### Material shown
=======

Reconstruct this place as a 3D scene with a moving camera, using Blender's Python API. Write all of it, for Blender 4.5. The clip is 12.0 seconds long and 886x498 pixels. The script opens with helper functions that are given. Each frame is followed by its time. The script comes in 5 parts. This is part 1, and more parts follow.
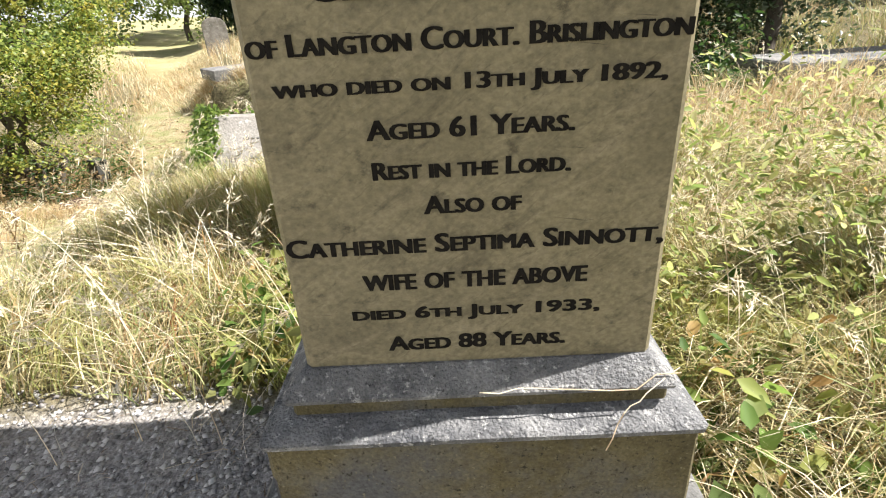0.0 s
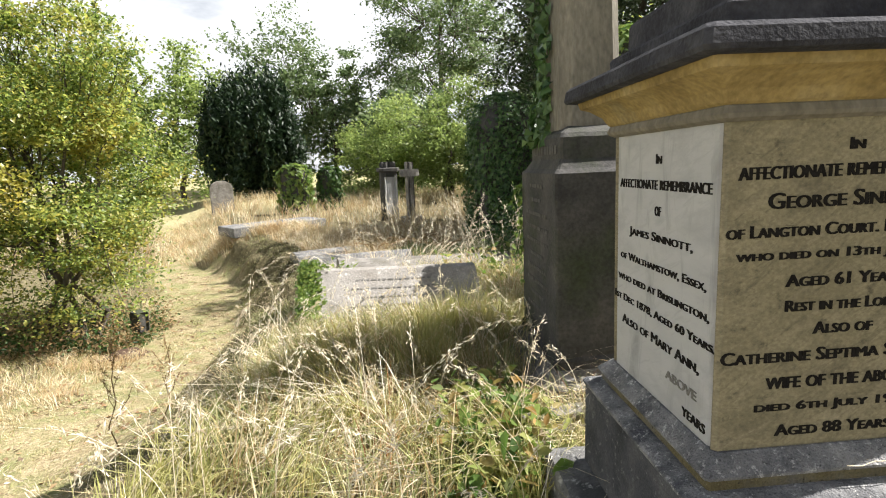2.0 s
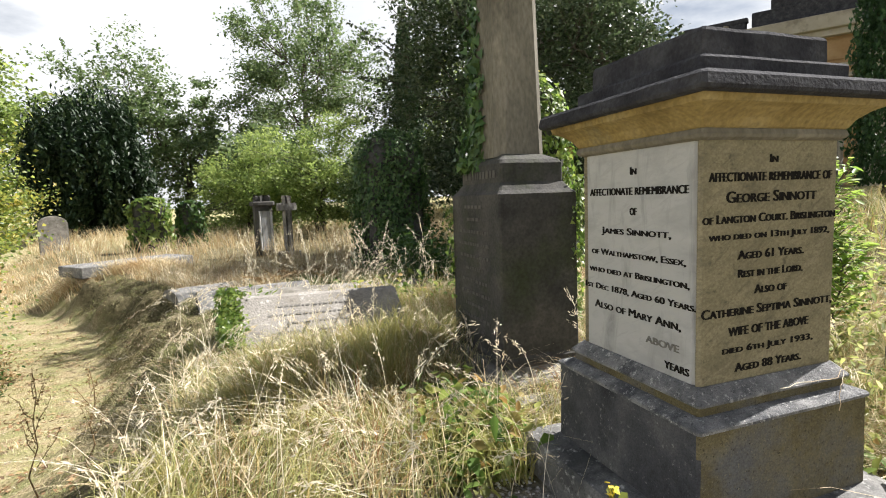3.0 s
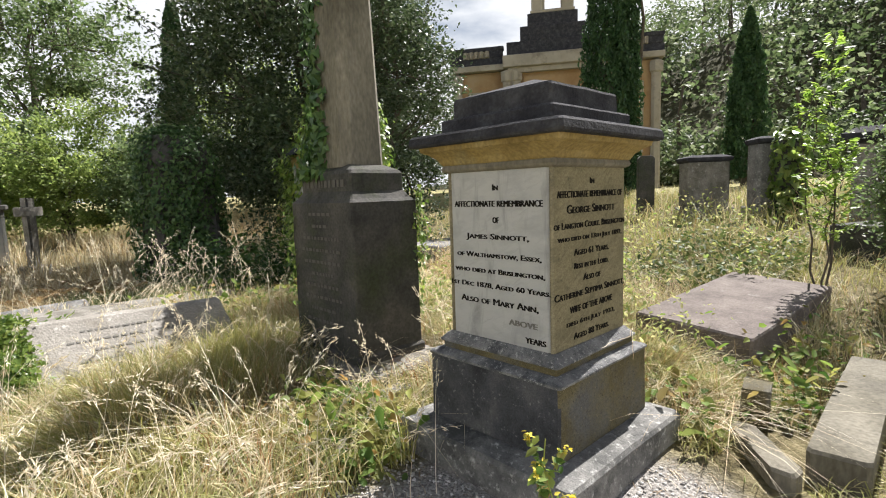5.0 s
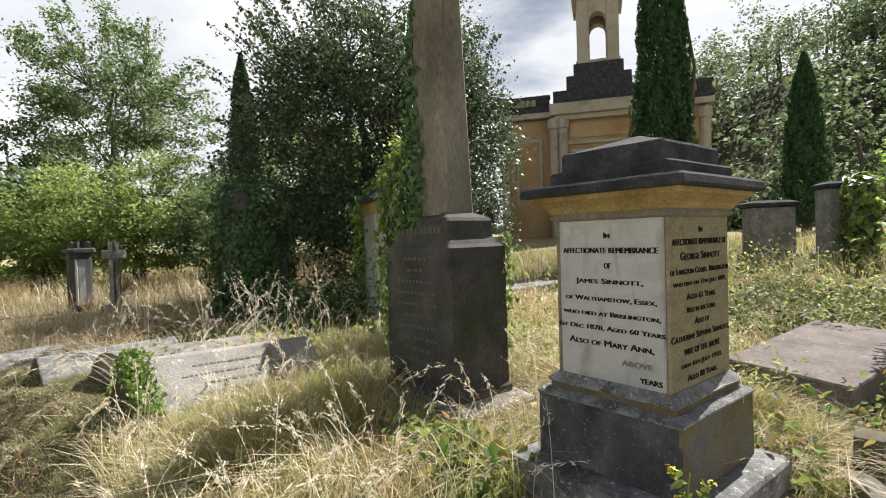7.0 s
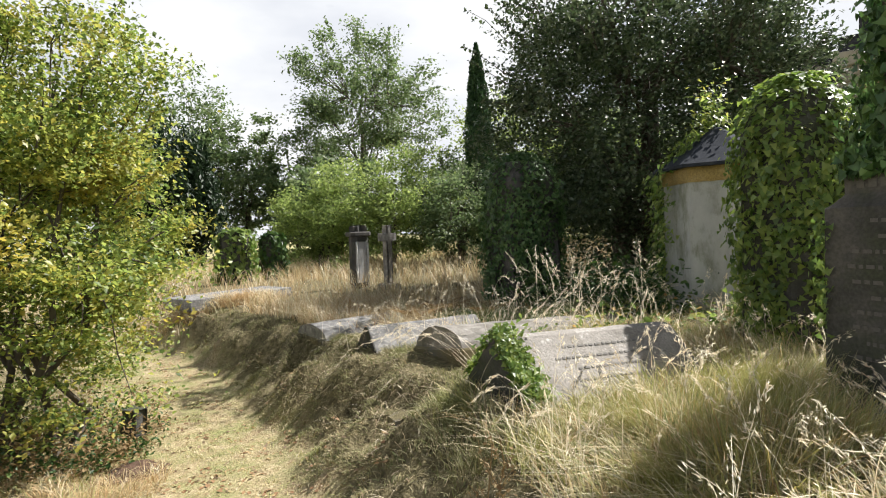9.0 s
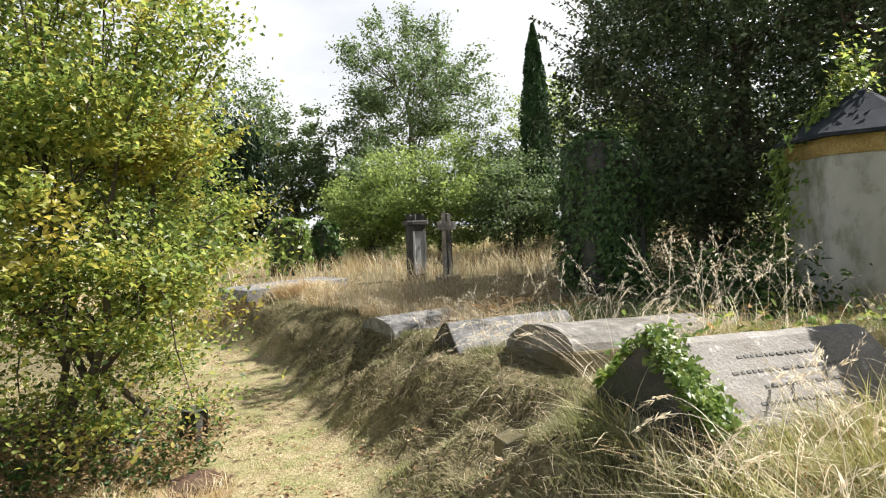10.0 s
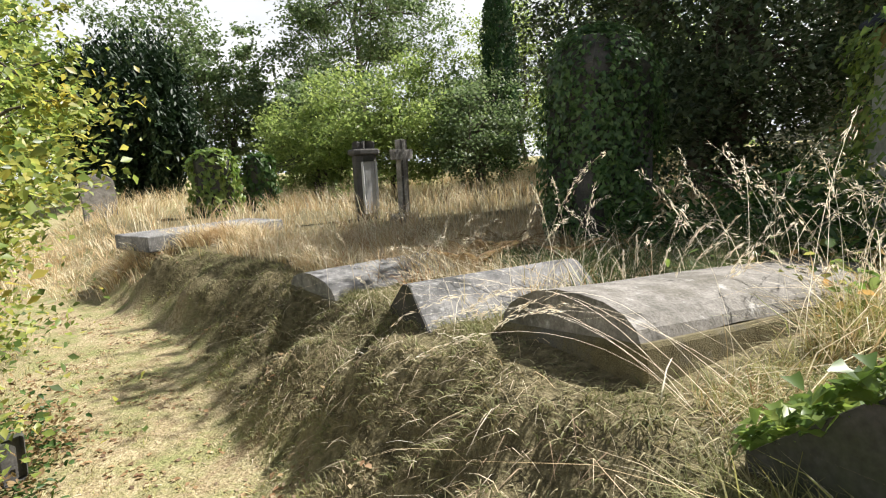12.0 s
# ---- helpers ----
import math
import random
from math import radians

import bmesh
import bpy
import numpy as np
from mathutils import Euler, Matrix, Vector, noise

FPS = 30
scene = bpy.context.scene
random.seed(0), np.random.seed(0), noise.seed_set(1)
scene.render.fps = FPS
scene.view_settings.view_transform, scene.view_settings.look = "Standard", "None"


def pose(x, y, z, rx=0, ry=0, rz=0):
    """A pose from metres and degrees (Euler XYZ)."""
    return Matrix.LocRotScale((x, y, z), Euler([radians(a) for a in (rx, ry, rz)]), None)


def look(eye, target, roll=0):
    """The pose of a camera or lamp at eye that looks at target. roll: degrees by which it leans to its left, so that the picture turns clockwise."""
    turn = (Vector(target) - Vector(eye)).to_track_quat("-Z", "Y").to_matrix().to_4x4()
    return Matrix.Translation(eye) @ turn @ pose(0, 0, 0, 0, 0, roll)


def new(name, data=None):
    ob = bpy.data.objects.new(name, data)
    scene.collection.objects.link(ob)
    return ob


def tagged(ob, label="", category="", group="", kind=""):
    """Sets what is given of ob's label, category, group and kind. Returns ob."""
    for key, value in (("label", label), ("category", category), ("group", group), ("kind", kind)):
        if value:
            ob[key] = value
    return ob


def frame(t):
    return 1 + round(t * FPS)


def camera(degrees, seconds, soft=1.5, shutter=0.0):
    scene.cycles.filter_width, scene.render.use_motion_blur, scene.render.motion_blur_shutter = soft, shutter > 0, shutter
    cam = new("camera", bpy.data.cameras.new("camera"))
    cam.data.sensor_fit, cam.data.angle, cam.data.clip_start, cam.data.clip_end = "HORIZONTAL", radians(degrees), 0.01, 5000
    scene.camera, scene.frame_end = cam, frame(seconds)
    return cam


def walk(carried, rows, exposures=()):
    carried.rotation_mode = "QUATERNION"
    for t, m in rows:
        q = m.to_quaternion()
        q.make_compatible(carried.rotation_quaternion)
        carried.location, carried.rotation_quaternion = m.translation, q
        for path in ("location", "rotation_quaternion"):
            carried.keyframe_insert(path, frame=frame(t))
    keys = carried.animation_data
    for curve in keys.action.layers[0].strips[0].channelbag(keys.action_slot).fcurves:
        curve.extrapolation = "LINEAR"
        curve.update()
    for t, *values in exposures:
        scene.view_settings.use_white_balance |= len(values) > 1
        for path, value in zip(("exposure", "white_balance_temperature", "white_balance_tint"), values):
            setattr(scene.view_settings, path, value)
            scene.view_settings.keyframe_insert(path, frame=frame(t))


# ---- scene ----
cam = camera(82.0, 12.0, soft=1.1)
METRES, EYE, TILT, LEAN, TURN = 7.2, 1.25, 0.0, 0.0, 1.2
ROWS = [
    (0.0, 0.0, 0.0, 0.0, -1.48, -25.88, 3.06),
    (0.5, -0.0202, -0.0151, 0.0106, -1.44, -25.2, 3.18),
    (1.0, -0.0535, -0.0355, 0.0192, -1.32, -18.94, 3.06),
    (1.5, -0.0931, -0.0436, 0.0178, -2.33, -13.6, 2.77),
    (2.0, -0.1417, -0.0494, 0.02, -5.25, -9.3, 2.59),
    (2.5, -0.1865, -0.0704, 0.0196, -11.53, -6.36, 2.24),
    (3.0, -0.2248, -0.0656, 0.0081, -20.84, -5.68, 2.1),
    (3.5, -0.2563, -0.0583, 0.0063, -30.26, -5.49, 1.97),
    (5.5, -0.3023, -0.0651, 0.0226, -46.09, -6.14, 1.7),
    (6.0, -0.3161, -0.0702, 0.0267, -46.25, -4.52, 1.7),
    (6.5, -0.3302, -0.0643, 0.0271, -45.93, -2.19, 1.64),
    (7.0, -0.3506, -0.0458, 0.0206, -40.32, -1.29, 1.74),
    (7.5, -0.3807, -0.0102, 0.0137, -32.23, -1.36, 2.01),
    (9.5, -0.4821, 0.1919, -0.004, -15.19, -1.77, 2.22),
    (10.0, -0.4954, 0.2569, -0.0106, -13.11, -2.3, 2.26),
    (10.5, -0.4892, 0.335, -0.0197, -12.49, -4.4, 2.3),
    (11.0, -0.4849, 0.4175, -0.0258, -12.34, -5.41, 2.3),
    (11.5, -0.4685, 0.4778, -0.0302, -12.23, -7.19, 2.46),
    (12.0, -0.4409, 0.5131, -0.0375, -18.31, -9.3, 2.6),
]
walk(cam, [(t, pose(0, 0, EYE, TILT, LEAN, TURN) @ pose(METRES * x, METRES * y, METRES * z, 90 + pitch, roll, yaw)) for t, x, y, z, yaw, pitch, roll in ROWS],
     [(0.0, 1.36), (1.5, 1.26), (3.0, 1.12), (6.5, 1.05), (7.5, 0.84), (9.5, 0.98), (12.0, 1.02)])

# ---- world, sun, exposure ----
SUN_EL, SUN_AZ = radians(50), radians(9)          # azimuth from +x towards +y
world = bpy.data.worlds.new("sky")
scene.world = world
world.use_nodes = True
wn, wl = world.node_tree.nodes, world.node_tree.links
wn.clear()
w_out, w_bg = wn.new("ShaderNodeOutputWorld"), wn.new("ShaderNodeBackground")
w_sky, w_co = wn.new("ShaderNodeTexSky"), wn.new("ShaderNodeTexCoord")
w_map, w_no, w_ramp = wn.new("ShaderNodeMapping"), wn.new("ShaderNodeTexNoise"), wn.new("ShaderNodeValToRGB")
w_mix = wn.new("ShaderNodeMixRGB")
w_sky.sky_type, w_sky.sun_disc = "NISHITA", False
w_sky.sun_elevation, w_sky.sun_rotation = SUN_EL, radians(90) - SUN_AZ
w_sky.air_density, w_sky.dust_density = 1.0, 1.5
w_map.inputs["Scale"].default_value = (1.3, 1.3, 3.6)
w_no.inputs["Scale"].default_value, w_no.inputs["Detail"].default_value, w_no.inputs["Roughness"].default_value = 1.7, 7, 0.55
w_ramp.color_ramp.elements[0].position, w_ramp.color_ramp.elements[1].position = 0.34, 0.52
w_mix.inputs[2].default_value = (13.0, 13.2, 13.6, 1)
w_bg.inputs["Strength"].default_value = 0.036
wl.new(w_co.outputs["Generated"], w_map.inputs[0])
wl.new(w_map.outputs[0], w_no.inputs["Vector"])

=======

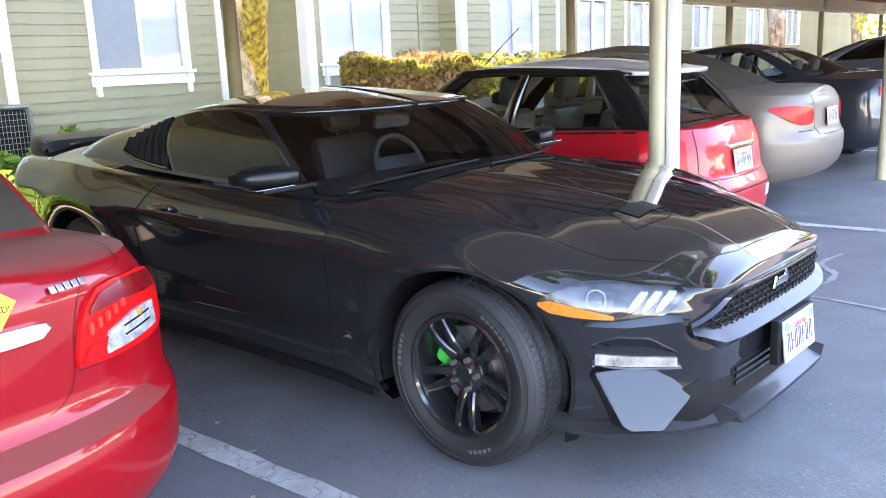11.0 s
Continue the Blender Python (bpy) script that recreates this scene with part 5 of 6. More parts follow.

=======

### Your task
Give again, exactly as written above, every line from the one holding "Reconstruct this place" to the one holding "scene.render.fps = FPS", with both ends kept and the pictures left out.

### Exercise response
Reconstruct this place as a 3D scene with a moving camera, using Blender's Python API. Write all of it, for Blender 4.5. The clip is 12.0 seconds long and 886x498 pixels. The script opens with helper functions that are given. Each frame is followed by its time. The script comes in 5 parts. This is part 1, and more parts follow.
0.0 s
2.0 s
3.0 s
5.0 s
7.0 s
9.0 s
10.0 s
12.0 s
# ---- helpers ----
import math
import random
from math import radians

import bmesh
import bpy
import numpy as np
from mathutils import Euler, Matrix, Vector, noise

FPS = 30
scene = bpy.context.scene
random.seed(0), np.random.seed(0), noise.seed_set(1)
scene.render.fps = FPS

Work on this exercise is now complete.